冯玉祥此时的处境很是尴尬,造成如此后果其实是他对当前形势估计的偏差。原本以为通电一出,会各方响应,并左右局势。岂不知此时的直系诸将已经向皖系妥协,尤其是领袖冯国璋,更是碌碌无为。南方护法军虽有心却无力,鞭长莫及。十六混成旅只一旅之众,身处各派系军队十七个旅的包围之中,进退维谷,不能战,也无处走。幸好奉命查办的是直系曹锟,乘机卖了个人情,他久慕冯部的实力,欲收为己用,乃复电政府为其缓颊,请准革职留任,戴罪立功,以赎前愆,并归其节制。段政府则以为南北正僵持不下,而此时一旦内部分裂,将严重影响他的征南计划。况且冯玉祥虽说是一旅之众,但官兵人数近万,战斗力又很强,一时牵制住数万大军,也使他甚为棘手。正好曹锟铺了一个台阶,于是允其所请。

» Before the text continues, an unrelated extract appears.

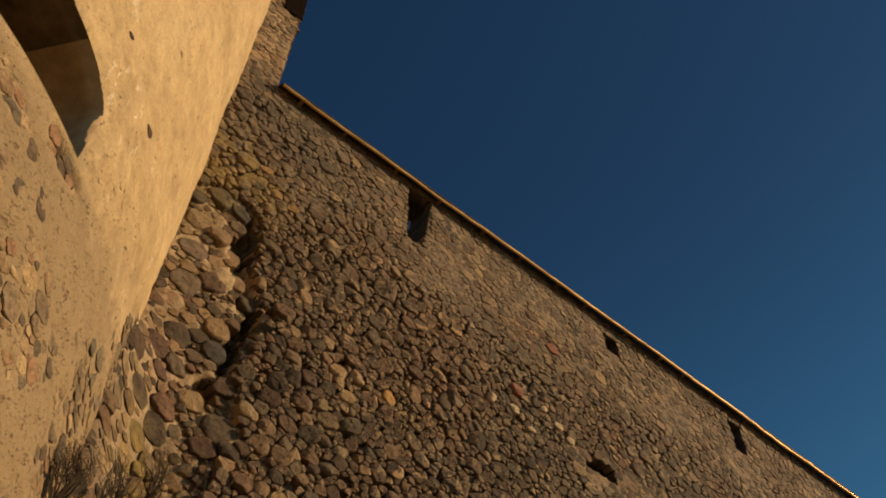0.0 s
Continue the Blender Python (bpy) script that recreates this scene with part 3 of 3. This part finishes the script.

1918年3月下旬,曹锟指挥张敬尧、吴佩孚部大举进攻湖南。令冯部任右翼进攻常德。冯玉祥以和平即已绝望,又受各方军队压迫,而且自己实力不足以为和平主张的后盾,况且与南方革命军相隔太远,无法联络。无可奈何之际,不得已于四月间拔队西上。在他开拔之前,倾向直系的陆建章曾经来到冯玉祥的军中,鼓动他率兵袭取安徽,攫取一省地盘。冯玉祥无法拒绝,又不想为私人效力,于是假装坠马摔断了大腿,乃拒不发兵,陆建章大为震怒,可是又指挥不动冯的部队,只好大骂冯玉祥忘恩负义而去。

第十六混成旅驻武穴历时两月,以保护地方、维持治安不遗余力,故与当地人民相处极为融洽。开拔之日,商民夹道欢送,依依不舍。大军行进毫无抵抗,安全抵达石首、公安,沿途并剿除土匪。中间有曾尚武率数百人投诚,冯氏收编为先锋营。全军休息十余日,继续向津市、沣县前进。此时,吴佩孚已率第三师攻下岳阳、长沙。湘西镇守使田应诏军陷于孤立,乃撤出常德。冯玉祥遂于6月22日进驻该城。段政府嘉奖其功,又开复其旅长职,并任为湘西镇守使。

这期间,徐树铮竟然在6月15日杀陆建章于天津。对冯玉祥的任命或许有几分安抚的意味。冯玉祥得到陆建章被杀的消息后,居然一声未吭,大出人意料。以至于不少亲朋故旧暗骂他利益熏心,忘恩负义。直到七年之后,冯玉祥派人杀徐树铮于廊坊,为陆报仇,人们才明白他的良苦用心。

冯玉祥以此次突然主和,露骨的表现出其大胆的革命性。然而一击不中,居然能安然生存,保住实力,实属万幸。但是教训也是深刻的,光有革命爱国之热忱和主张是不行的,欲图大事,必先度德量力,若无计划、无实力,而只图快一时之意气,轻举妄动,徒做无谓的牺牲而无补于大局。从此以后他的举动及表示,更为谨慎、周密、稳健,务操必胜,不敢再露锋铓,轻于一掷。